# Written task:
Copy every line of the records below that holds the word "with".
>> begin Given records
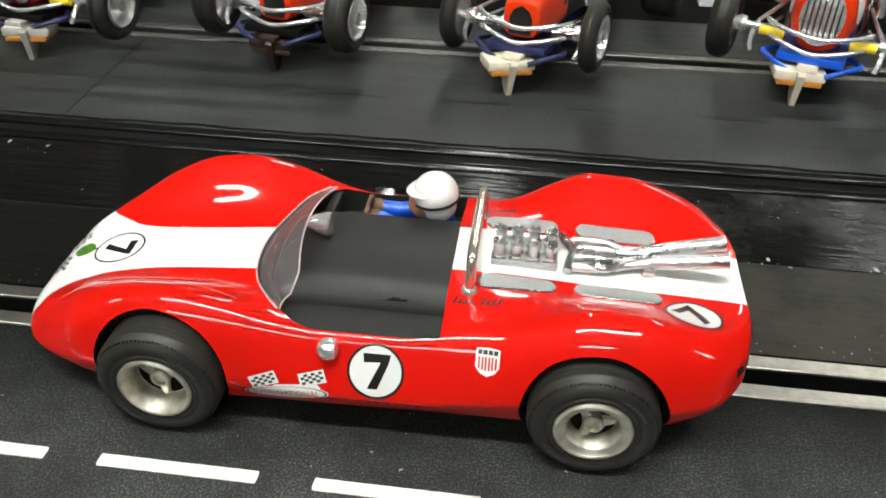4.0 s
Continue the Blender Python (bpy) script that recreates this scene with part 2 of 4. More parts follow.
def box(x0, x1, y0, y1, z0, z1, bevel=0.0, bm=None, seg=2):
    bm = bm or bmesh.new()
    made = bmesh.ops.create_cube(bm, size=1.0)["verts"]
    for v in made:
        v.co = Vector(((x0 + x1) / 2 + v.co.x * (x1 - x0), (y0 + y1) / 2 + v.co.y * (y1 - y0), (z0 + z1) / 2 + v.co.z * (z1 - z0)))
    if bevel:
        edges = list({e for v in made for e in v.link_edges})
        bmesh.ops.bevel(bm, geom=edges, offset=bevel, segments=seg, affect="EDGES", profile=0.5)
    return bm


def lathe(profile, n=48, axis="y", at=(0, 0, 0), bm=None, caps=True):
    """Turns a profile of (radius, along) round an axis through at."""
    bm = bm or bmesh.new()
    rings = []
    for r, a in profile:
        ring = []
        for k in range(n):
            c, s = math.cos(2 * math.pi * k / n), math.sin(2 * math.pi * k / n)
            p = {"y": (r * c, a, r * s), "x": (a, r * c, r * s), "z": (r * c, r * s, a)}[axis]
            ring.append(bm.verts.new(Vector(at) + Vector(p)))
        rings.append(ring)
    for a, b in zip(rings, rings[1:]):
        for k in range(n):
            bm.faces.new((a[k], a[(k + 1) % n], b[(k + 1) % n], b[k]))
    for ring in (rings[0], rings[-1]) if caps else ():
        if len({tuple(v.co) for v in ring}) > 2:
            bm.faces.new(ring)
    bmesh.ops.remove_doubles(bm, verts=bm.verts, dist=1e-7)
    return bm


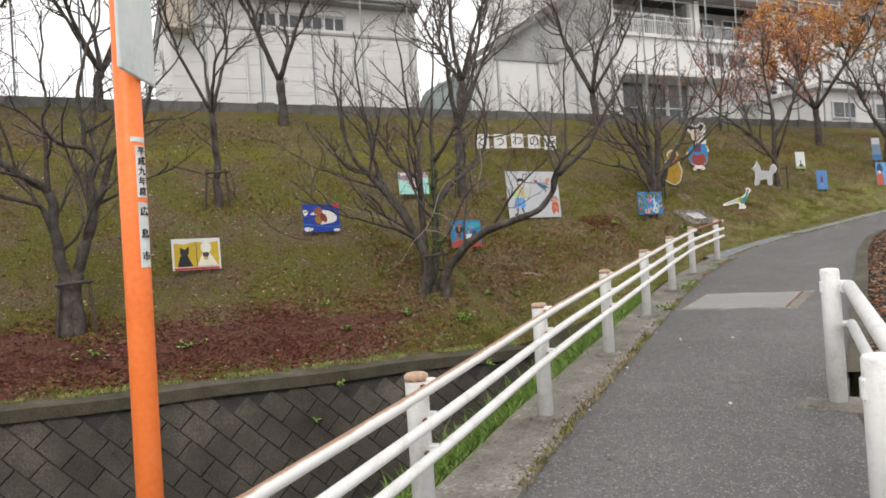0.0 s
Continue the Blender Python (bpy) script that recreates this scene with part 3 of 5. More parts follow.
lean = [(0.6, -0.5), (-0.4, 0.3), (0.8, 0.4), (-0.5, -0.6), (0.2, 0.7), (-0.3, 0.2), (0.5, -0.2), (0.1, 0.5), (-0.4, 0.4)]
for (x, y), (a, b) in zip(POSTS, lean):
    z = road_z(y) + 0.03
    p = part("post", pst, None, rail_fence, m=pose(x, y, z, a, b, 0))
    part("cap", capm, None, p, "rust-stained cap")
    part("base_mortar", basem, None, rail_fence, "chipped mortar collar", m=pose(x, y, z, 0, 0, x * 300))
    for h, _ in RAILS:
        k = part("bracket", brkm, None, rail_fence, m=pose(x, y, z + h, 0, 0, 12))
        part("bolt", boltm, None, k, "dark rusty bolt")
line = spline([(x + 0.088, y + 0.02, road_z(y) + 0.03) for x, y in POSTS] + [(-1.09 + 0.075, 14.83, road_z(14.83) + 0.03)], 8)
for k, (h, mt) in enumerate(RAILS):
    pts = [p + Vector((0, 0, h)) for p in line]
    cut = [i for i, p in enumerate(pts) if p.y > 12.4][0]
    r = part("rail", pipe(pts[:cut + 1], 0.0243, 12), mt, rail_fence)
    smooth(r.data)
    r = part("rail", pipe(pts[cut:], 0.0243, 12), M_RUST if k == 0 else M_WHITE, rail_fence, "rusted brown pipe" if k == 0 else "")
    smooth(r.data)
    e = pts[-1]
    t = (pts[-1] - pts[-2]).normalized()
    c = part("rail_end", pipe([e - t * 0.22, e - t * 0.12], 0.029, 12), M_RUST, rail_fence, "rusty pipe sleeve")
    part("end_collar", pipe([e - t * 0.075, e - t * 0.03], 0.0265, 12), M_WHITE, rail_fence, "white end cap")

# ---- guard fence on the road side ----
f2 = empty("road_guard_fence", Matrix.Identity(4), "thick white steel guard fence ending beside the footpath", "fence")
P2 = [(2.36, 5.8), (2.92, 3.4), (3.75, 1.1), (4.6, -1.2)]
post2 = mesh_of("post", *tube([(0, 0, -0.1), (0, 0, 0.84), (0, 0, 0.855), (0, 0, 0.86)], [0.057, 0.057, 0.05, 0.02], 18))
post2.materials.append(M_WHITE)
smooth(post2)
clamp2 = bpy.data.meshes.new("clamp")
bm = boxes((-0.062, -0.03, 0.70, 0.1, 0.03, 0.78), bevel=0.008)
bm.to_mesh(clamp2)
bm.free()
clamp2.materials.append(M_WHITE)
for x, y in P2:
    part("post", post2, None, f2, m=pose(x, y, road_z(y)))
    part("clamp", clamp2, None, f2, m=pose(x, y, road_z(y), 0, 0, 16))
    part("clamp", boxes((0.04, -0.03, 0.48, 0.11, 0.03, 0.52), bevel=0.008), M_WHITE, f2, m=pose(x, y, road_z(y), 0, 0, 16))
for h, off, r in ((0.74, 0.1, 0.04), (0.50, 0.1, 0.03)):
    p = part("rail", pipe([(x + off, y + 0.03, road_z(y) + h) for x, y in P2], r, 14), M_WHITE, f2)
    smooth(p.data)
part("footing", boxes((2.14, 5.6, road_z(5.7) - 0.2, 2.58, 6.0, road_z(5.7) + 0.015), bevel=0.02), M_CONC, f2, "square concrete footing")

# ---- orange post ----
def lettering(txt, size, m, parent, mat=None, depth=0.002, name="lettering"):
    cu = bpy.data.curves.new(name, "FONT")
    cu.body, cu.size, cu.extrude, cu.align_x, cu.align_y = txt, size, depth, "CENTER", "CENTER"
    cu.materials.append(mat or M_BLACK)
    ob = new(name, cu)
    ob.parent = parent
    ob.matrix_basis = m
    return ob


px, py = 1.21, 1.77
op = empty("marker_post", pose(px, py, road_z(py), 0, 0, 0), "orange painted steel marker post with lettered stickers", "post")
tb = part("pole", pipe([(0, 0, -0.4), (0, 0, 2.9)], 0.039, 20), M_ORANGE, op)
smooth(tb.data)
plate = part("sign_plate", boxes((0, -0.006, 1.99, 0.24, 0.004, 2.85), bevel=0.004), M_SIGNBACK, op, "pale grey sign sheet", m=pose(0.127, -0.095, 0, 0, 0, 126.4))


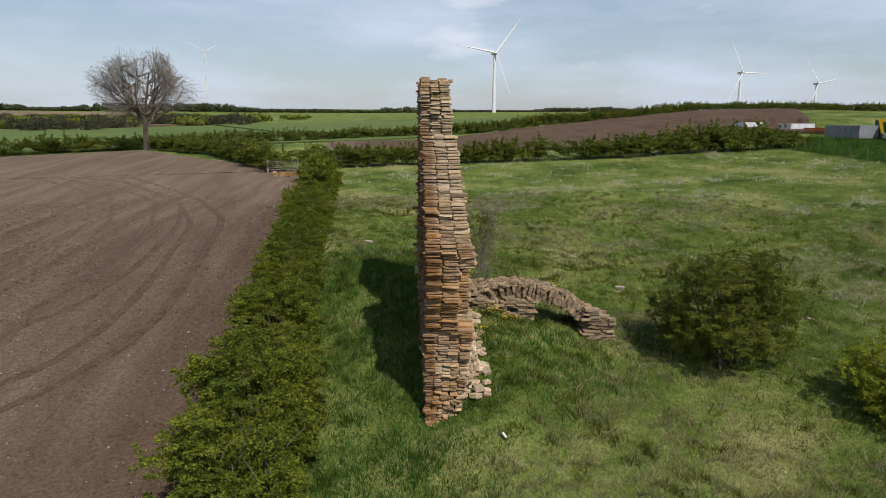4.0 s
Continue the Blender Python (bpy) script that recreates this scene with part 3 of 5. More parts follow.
tufts("grass", scatter(60000, 34, 85, 7, lambda x, y, u: u < 1.5 * (dryness(x, y) - 0.30) * (noise2(x + 70, y + 11, 0.42, 2) > 0.12)), 11, 0.2, 0.50, 0.17, BLADE_W, "bleached whitish tussocks of old grass", 8, 0.8, 1.5)

tufts("grass", scatter(40000, 13, 40, 9, lambda x, y, u: (u < 1.5 * (dryness(x, y) - 0.10) * (noise2(x + 70, y + 11, 0.5, 2) > -0.02)) & ((x > 9) | (y > 26))), 20, 0.10, 0.27, 0.12, BLADE_W, "bleached whitish tussocks of old grass", 10, 0.9, 0.8)


def tussocks(n, seed, x, y, w):
    """Points gathered where the ground is rough."""
    p = scatter(n, 0, 38, seed, lambda a, b, u: u < 0.30 + 0.6 * noise2(a + 5, b + 40, 0.3, 2) + w * np.exp(-((a - x) / 9) ** 2 - ((b - y) / 9) ** 2))
    return p


tufts("grass_tussocks", tussocks(9500, 21, 2, 14, 0.5), 34, 0.16, 0.42, 0.13, BLADE_G, "green grass tussocks standing above the pasture", 22, 0.65, 1.25)
tufts("grass_tussocks", tussocks(5200, 23, 9, -5, 0.5), 34, 0.14, 0.36, 0.13, BLADE_D, "pale bleached grass tussocks standing above the pasture", 24, 0.7, 1.0)
BLADE_L = leaf_mat("long_grass_blade", (0.036, 0.100, 0.014), (0.076, 0.170, 0.026), (0.128, 0.228, 0.042), 0.55, False, (1.2, 0.65, 1.3))
bank_r = np.random.default_rng(91)
by = bank_r.uniform(3, 68, 9000)
bx = 54.2 - 0.0016 * (by - 25) ** 2 - bank_r.uniform(0, 6.8, 9000)
tufts("long_grass", np.c_[bx, by, 0 * bx], 6, 0.35, 0.85, 0.25, BLADE_L, "long dark green grass on the bank below the yard", 92)
lush_r = np.random.default_rng(93)
ly = lush_r.uniform(-16, 17, 9000)
lx = fence_x(ly) + 1.5 + lush_r.random(9000) ** 0.9 * (lush_r.uniform(-0.6, 2.6, 9000) + 0.8 * np.sin(ly * 0.9) - fence_x(ly) - 0.9)
tufts("long_grass", np.c_[lx, ly, 0 * lx], 9, 0.12, 0.34, 0.13, BLADE_L, "lush deep green grass between hedge and ruin", 94)
tufts("long_grass", scatter(5200, 0, 7, 95, lambda x, y, u: (u < lushness(x, y)) & (x > 1.2)), 16, 0.12, 0.30, 0.12, BLADE_L, "lush deep green grass round the vault", 96)

# clods and stones on the tilled soil, thicker along the fence
def clods(name, n, x_span, y_span, size, material, label, seed, power=1.0):
    r = np.random.default_rng(seed)
    y = r.uniform(*y_span, n)
    x = fence_x(y) - x_span[0] - (x_span[1] - x_span[0]) * r.random(n) ** power
    z = height(x, y) + 0.02 + plough_wave(x, y) + 0.14 * smooth01((fence_x(y) - x) / 14)
    s = size * r.gamma(3.0, 0.33, n)
    v0 = np.array([(1, 0, 0), (0, 1, 0), (-1, 0, 0), (0, -1, 0), (0, 0, 0.9), (0, 0, -0.6)], float)
    a = r.uniform(0, 6.28, n)
    rot = np.stack([np.stack([np.cos(a), -np.sin(a), 0 * a], 1), np.stack([np.sin(a), np.cos(a), 0 * a], 1), np.stack([0 * a, 0 * a, 0 * a + 1], 1)], 1)
    v = np.einsum("nij,kj->nki", rot, v0) * s[:, None, None] * r.uniform(0.6, 1.3, (n, 6, 1)) * np.array([1, 1, 0.75])
    v += np.stack([x, y, z], 1)[:, None, :]
    f0 = np.array([(0, 1, 4), (1, 2, 4), (2, 3, 4), (3, 0, 4), (1, 0, 5), (2, 1, 5), (3, 2, 5), (0, 3, 5)])
    f = (f0[None] + 6 * np.arange(n)[:, None, None]).reshape(-1, 3)
    return tagged(part(name, mesh_of(name, v.reshape(-1, 3), f.tolist(), (material,))), label, "soil", kind="stuff")


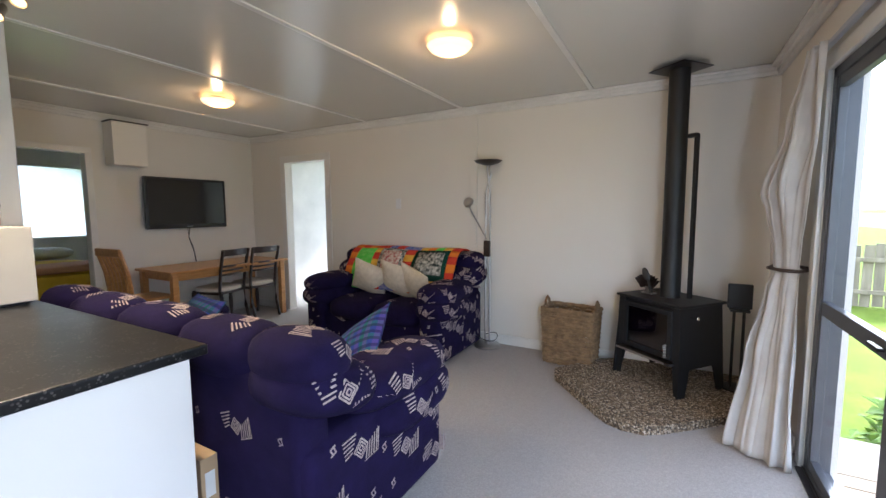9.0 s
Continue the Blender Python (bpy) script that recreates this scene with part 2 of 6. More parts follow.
SOFA = fabric_pattern("purple_chenille")
MOTIF = mat("cream_weave", (0.50, 0.43, 0.38), 0.95, dark=(0.20, 0.14, 0.17), scale=60, amount=0.8, bump=0.4, bump_scale=300, spec=0.1)
CREAM = mat("cream_plush", (0.72, 0.64, 0.50), 1.0, dark=(0.60, 0.52, 0.40), scale=25, bump=0.8, bump_scale=180, spec=0.1)
TARTAN = tartan("blue_green_tartan")
PINE = mat("honey_pine", (0.56, 0.29, 0.095), 0.38, dark=(0.40, 0.18, 0.05), scale=5, stretch=(9, 1, 9), bump=0.04, bump_scale=60, coat=0.15)
WALNUT = mat("dark_walnut", (0.030, 0.016, 0.011), 0.40, dark=(0.014, 0.008, 0.006), scale=6, stretch=(6, 6, 1), coat=0.15)
SEATPAD = mat("beige_seat_fabric", (0.60, 0.54, 0.45), 0.95, scale=30, bump=0.3, bump_scale=300, spec=0.1)
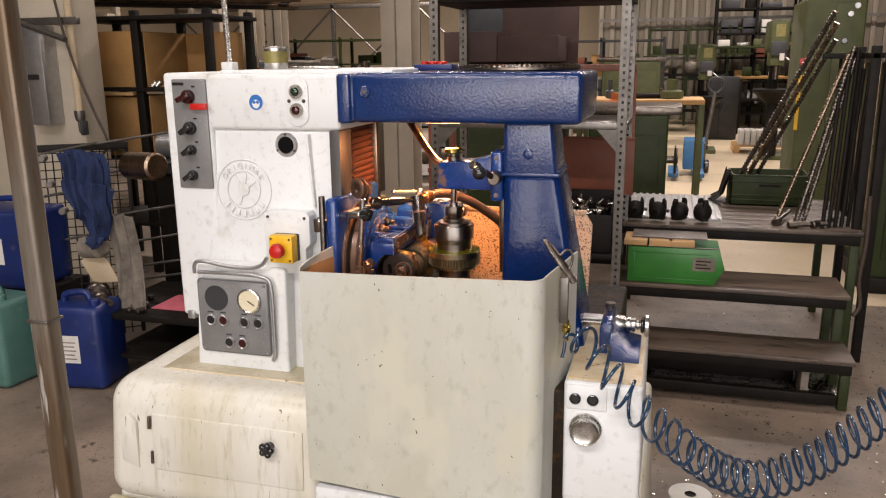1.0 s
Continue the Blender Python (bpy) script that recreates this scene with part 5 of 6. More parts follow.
>> end Given records
# Response to the exercise:
Continue the Blender Python (bpy) script that recreates this scene with part 2 of 4. More parts follow.
Continue the Blender Python (bpy) script that recreates this scene with part 3 of 5. More parts follow.
op = empty("marker_post", pose(px, py, road_z(py), 0, 0, 0), "orange painted steel marker post with lettered stickers", "post")
Continue the Blender Python (bpy) script that recreates this scene with part 3 of 5. More parts follow.
Continue the Blender Python (bpy) script that recreates this scene with part 2 of 6. More parts follow.
Continue the Blender Python (bpy) script that recreates this scene with part 5 of 6. More parts follow.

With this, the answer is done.